Problem details: Set down each line of the data below exactly as it stands, dropping the pictures.

• • • •

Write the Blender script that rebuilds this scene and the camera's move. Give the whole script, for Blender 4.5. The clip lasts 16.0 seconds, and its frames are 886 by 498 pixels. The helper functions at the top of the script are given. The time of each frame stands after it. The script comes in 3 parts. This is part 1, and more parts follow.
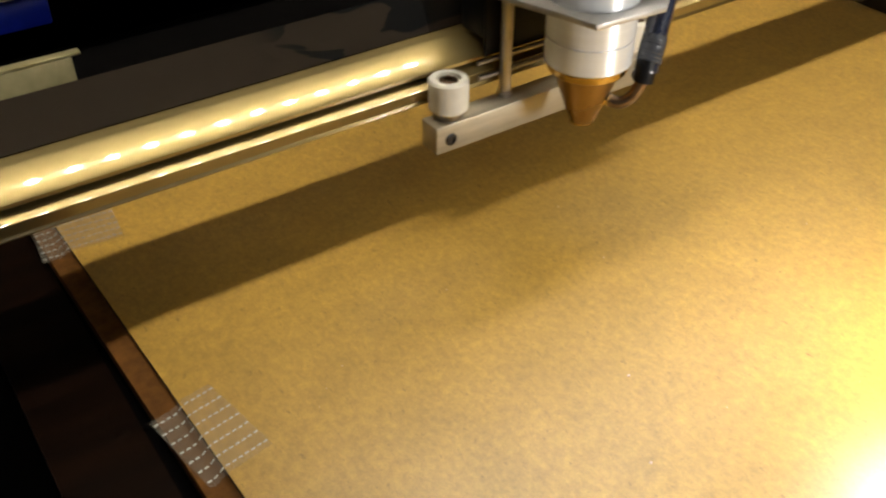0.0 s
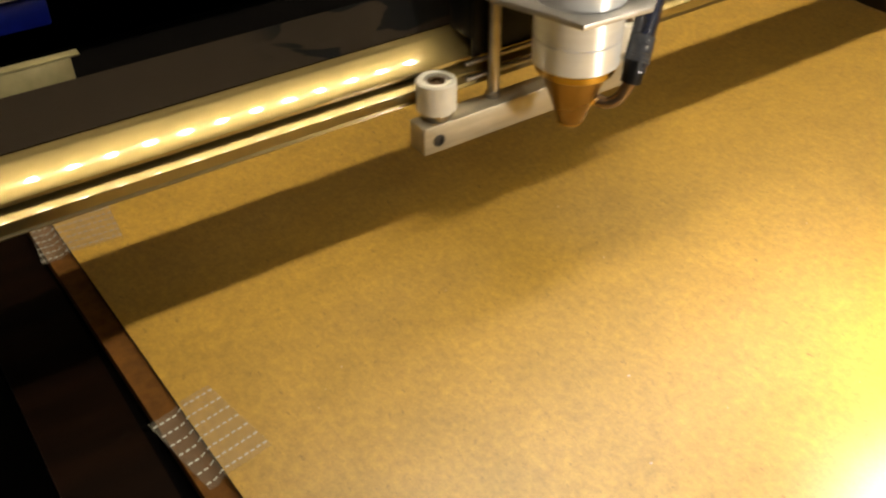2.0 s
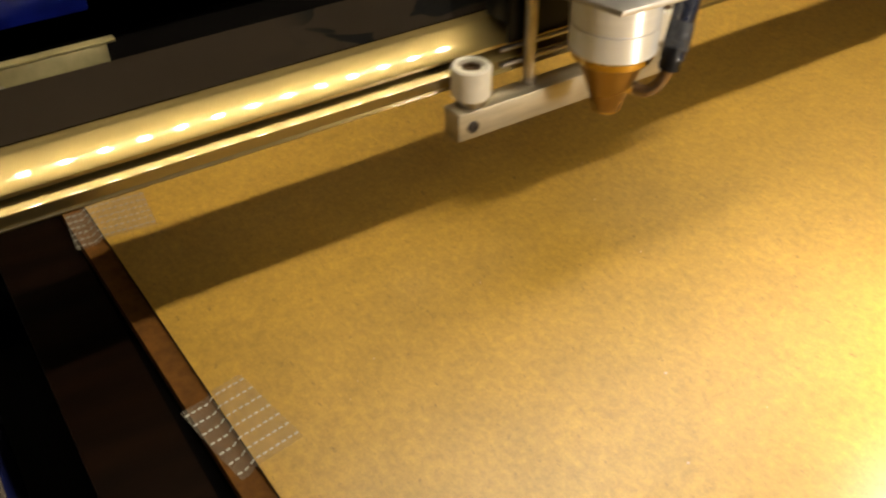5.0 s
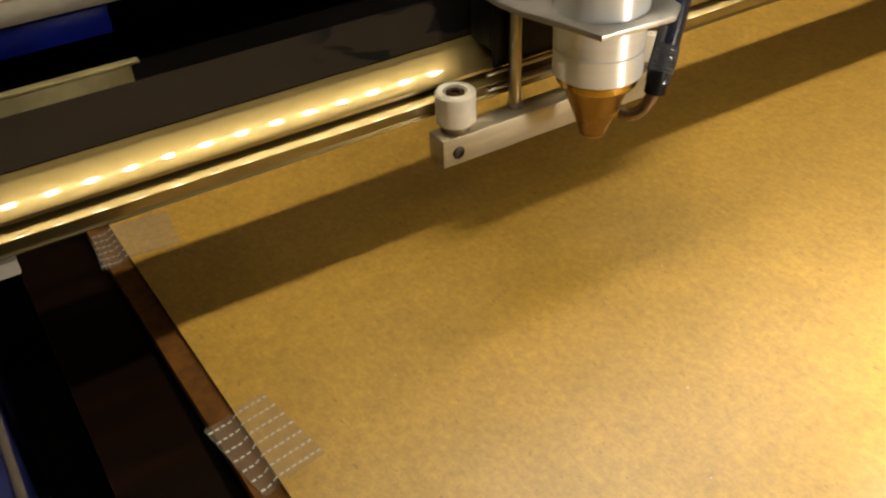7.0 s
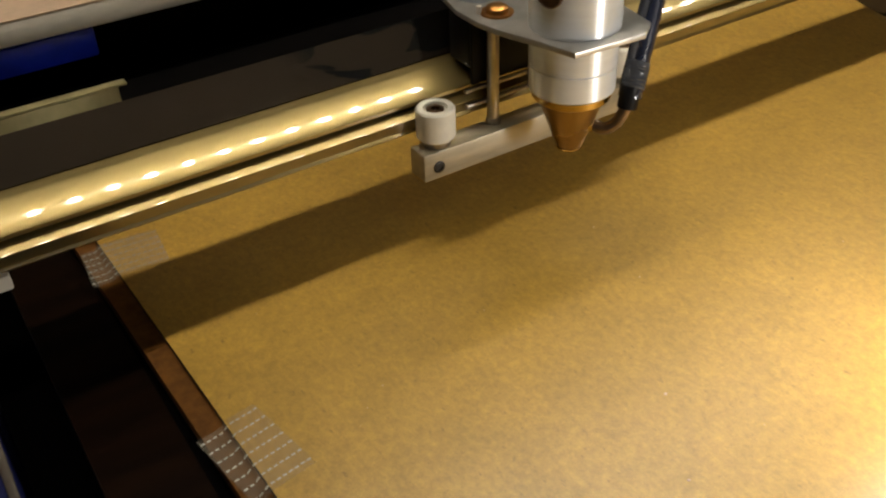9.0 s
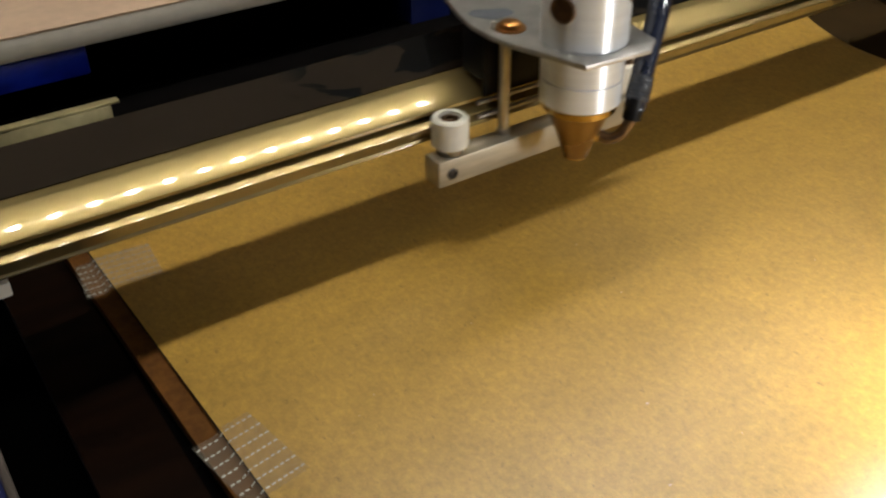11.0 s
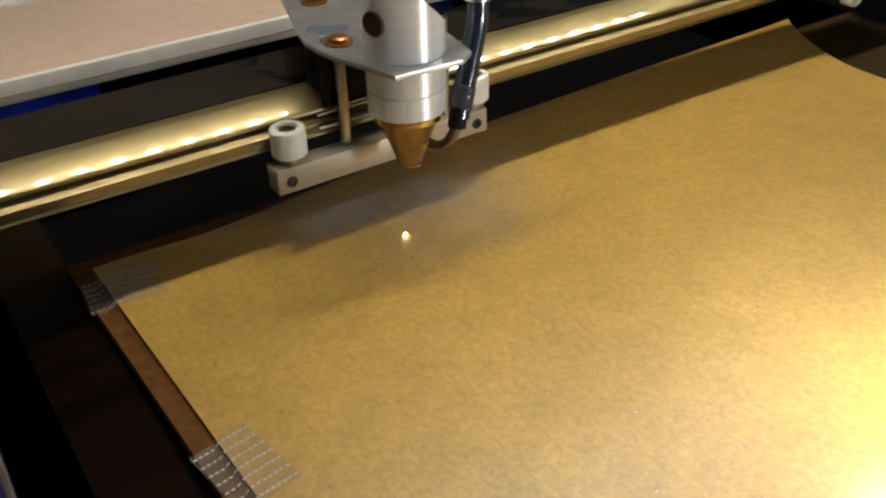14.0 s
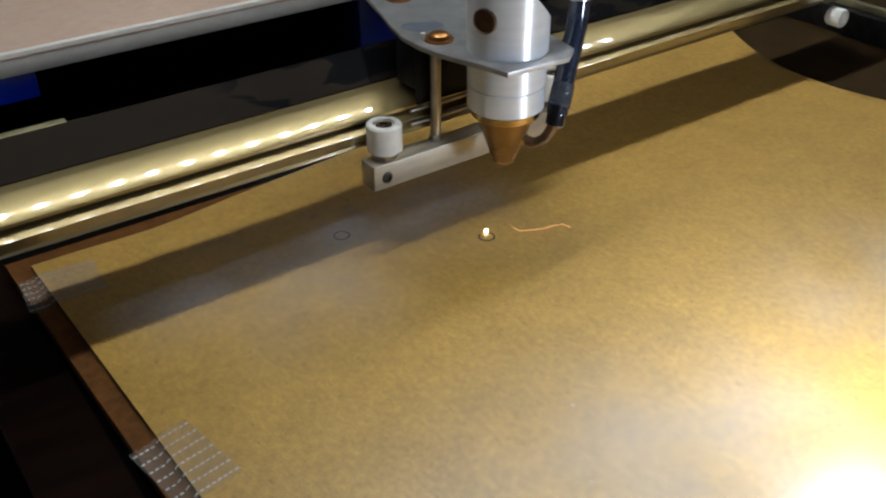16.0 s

• • • •

Answer below:
Write the Blender script that rebuilds this scene and the camera's move. Give the whole script, for Blender 4.5. The clip lasts 16.0 seconds, and its frames are 886 by 498 pixels. The helper functions at the top of the script are given. The time of each frame stands after it. The script comes in 3 parts. This is part 1, and more parts follow.
0.0 s
2.0 s
5.0 s
7.0 s
9.0 s
11.0 s
14.0 s
16.0 s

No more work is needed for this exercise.